The future world of work requires both technology and empathy.

Johannesburg, 09 Mar 2021

The world of technology is surging forward, but too many of South Africa’s learners are being left behind thanks to poverty, lack of access and the burden of our history.

Our resolve here cannot just be technical and technological, it must also be human, writes Michaela Voller, Chief HR Executive at Dimension Data.

In South Africa, there is a widening (and worrying) gap forming between the requirements of the jobs of the future and the skillsets of South African learners. We know that traditional ‘literacy’ (as in reading and writing) has always enabled better employment opportunities.

But, increasingly, we recognise that stronger foundations in technology and numerical literacy are just as essential to the future world of work. STEM subjects – those that deal in science, technology, engineering and mathematics – teach a particular kind of problem-solving that is foundational to surviving the demands of the future, even if learners don’t pursue careers in the sciences specifically.

Given South Africa’s history of unequal education, and the present challenge of being a country split by access to resources and opportunities, it’s too reductive to simply say “teach more maths subjects” to solve the problem.

Too many of our schools don’t only lack access to enough teachers and textbooks, they lack the basic infrastructure to enable learning: a blackboard, running water and a warm classroom.

Learners are walking over four hours to get to school each day, they’re supporting their families, looking after their younger siblings, making breakfast and doing the washing.

They’re not just students, they’re also carers and providers. In these dual roles, it’s not just a question of revising the curriculum, it’s about understanding the social context of what an under-resourced and under-privileged learner faces when trying to access an education.

Imagine trying to work through new concepts in mathematics when your sympathetic nervous system is in overdrive because your next meal isn’t a certainty. When you’re coming off a poverty base, your mind isn’t primed for learning, it’s focused on just surviving the next day.

In Dimension Data’s Saturday School programme, which now celebrates 25 years of helping 100% of its students pass matric (93% of whom gain university exemption), we try to provide a safe, distraction-free environment where learners can show up and focus on their STEM education. Because understanding the sciences is iterative, we start with the foundations – never assuming that learners have grasped all the core concepts given the inconsistencies in their education.

This is where many learners are often left behind in the traditional schooling environment. If the basic tenants of a subject aren’t understood, then increased complexity eventually becomes unmanageable, which leads to frustration, feelings of unworthiness and the risk of simply giving up. Our job is to meet learners where they’re at, not just by plugging the gaps in knowledge, but by convincing them that they are worthy of an education. Our learners come from traumatic and chaotic circumstances. We need to impart knowledge as much as we need to impart healing.

It’s why we’re so encouraged when our Saturday School graduates give back and return to teach the next generation of learners.
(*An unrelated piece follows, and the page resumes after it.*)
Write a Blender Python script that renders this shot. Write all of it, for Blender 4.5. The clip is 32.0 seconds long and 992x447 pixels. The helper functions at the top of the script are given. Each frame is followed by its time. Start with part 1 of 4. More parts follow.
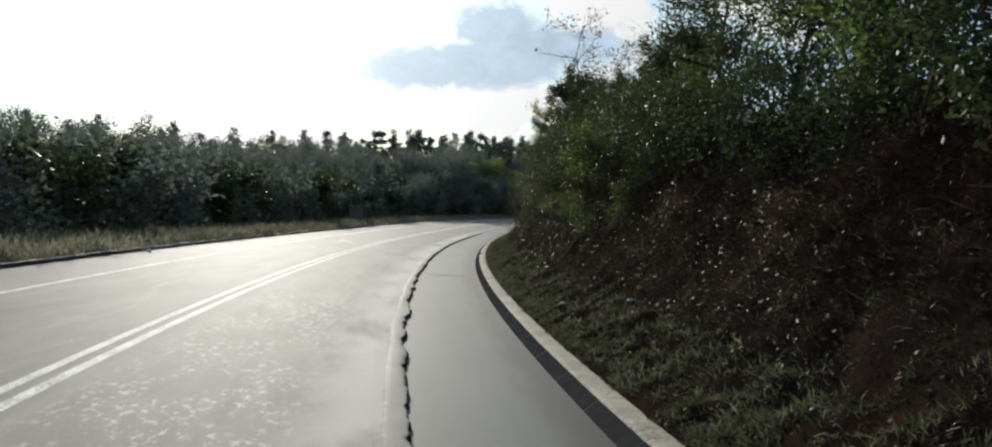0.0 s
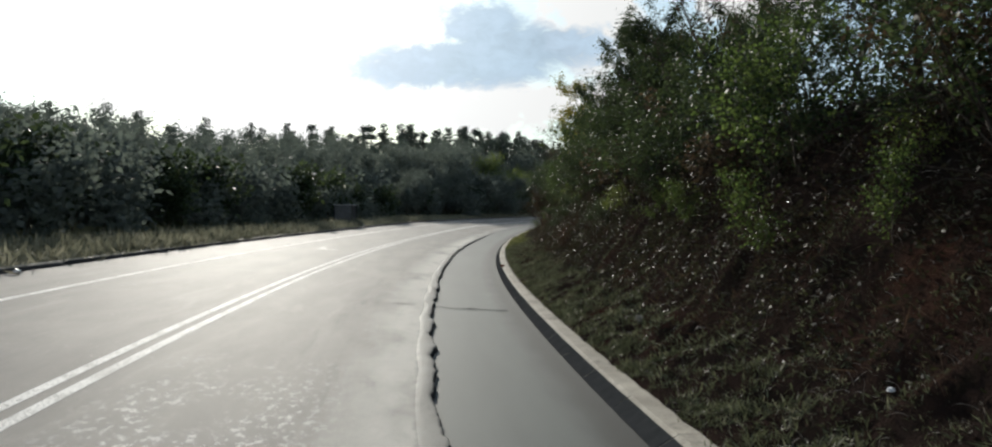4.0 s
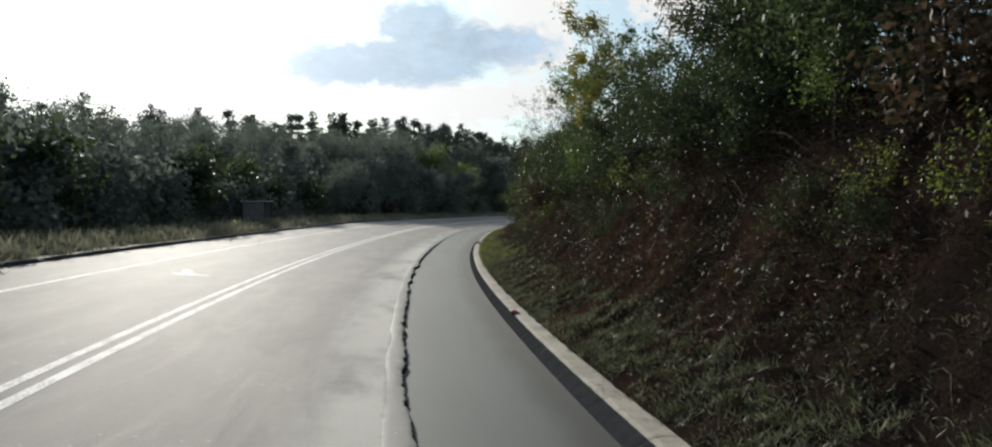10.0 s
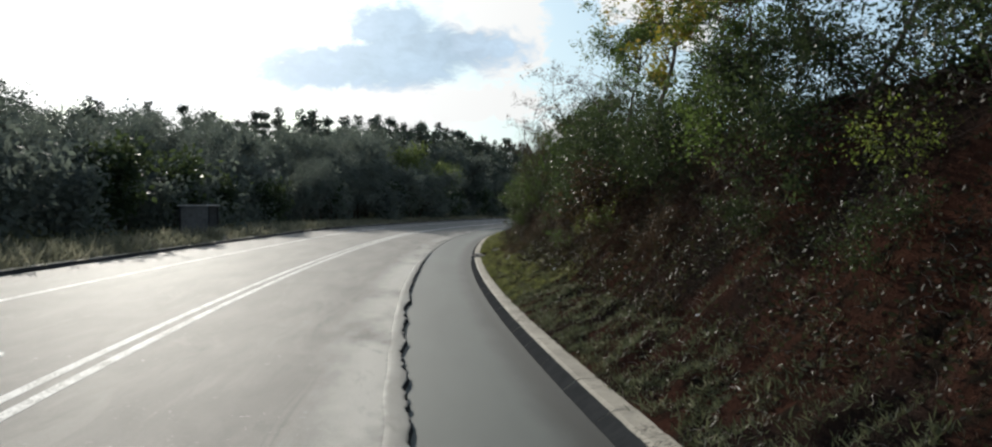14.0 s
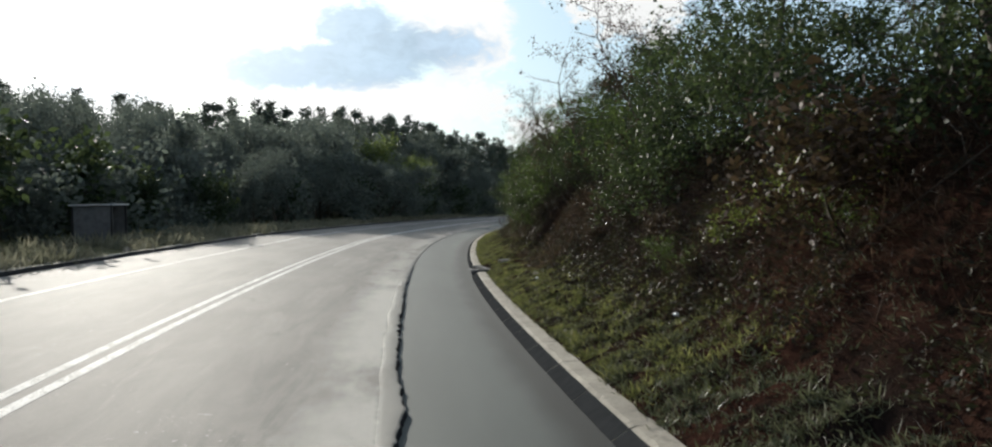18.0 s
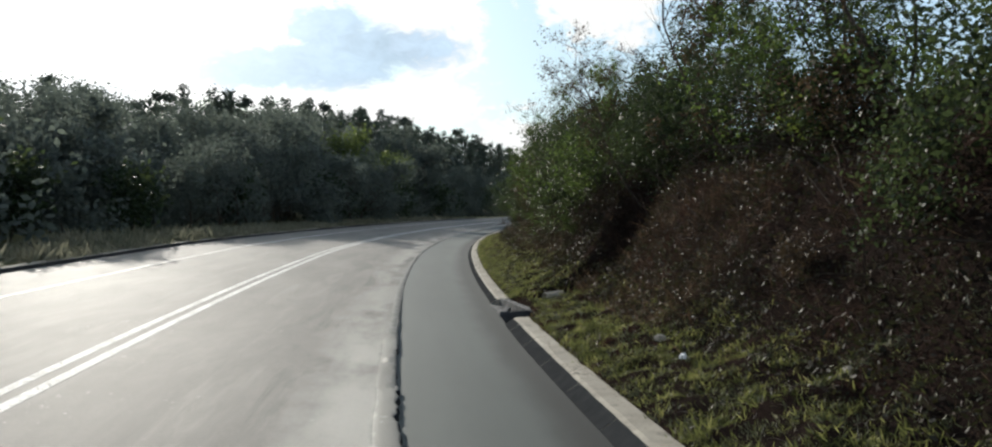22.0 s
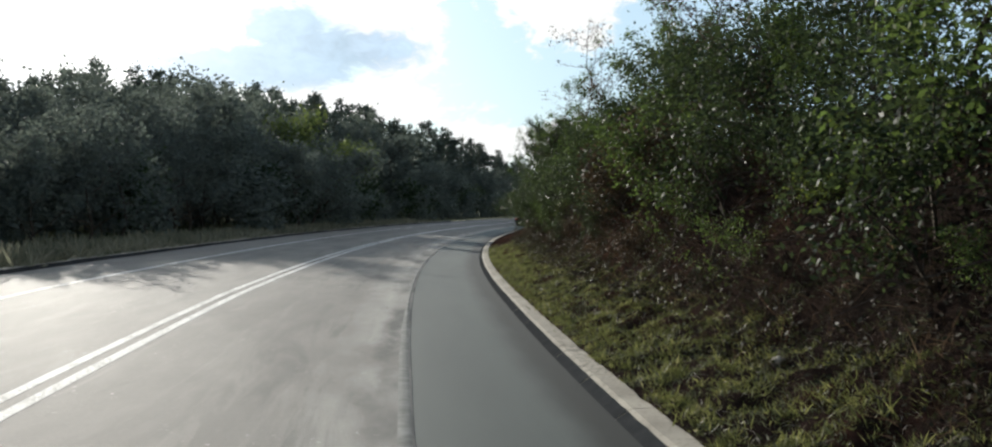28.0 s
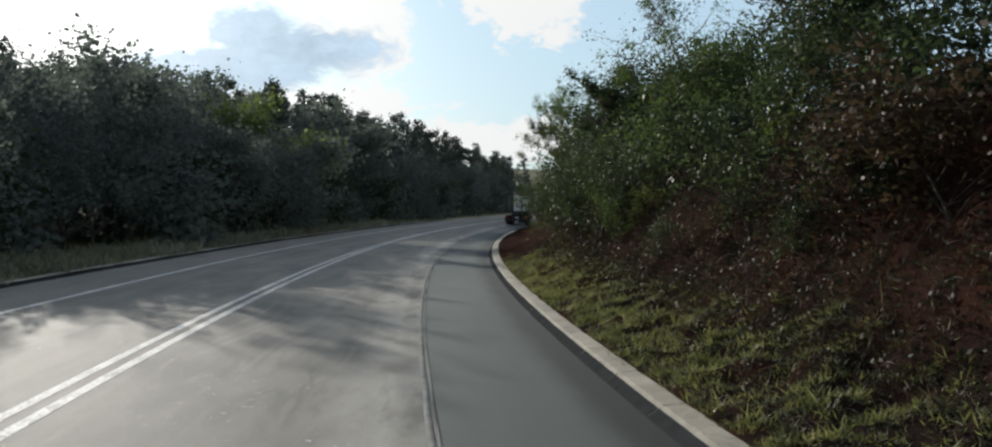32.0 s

When learners see those from similar circumstances overcome similar barriers, there’s an empathy and connection that can’t be replicated in a curriculum and can’t be taught by someone who hasn’t experienced poverty.

As we prepare learners for the future world of work, we need to keep this tension in mind between educating for skills and educating for empathy. We need coders and developers to innovate in areas like artificial intelligence, machine learning, robotics, the fourth, fifth and sixth industrial revolutions. But we also need our technology to bring people together and foster the kinds of connections that make us human in the first place. A machine can compute massive inputs of data to hypothesise a solution, but it requires a human to innovate in applying that knowledge to everyday problems. As we think about how to better educate all South Africans, we cannot only think about a transfer of skills; we must transfer our humanity too.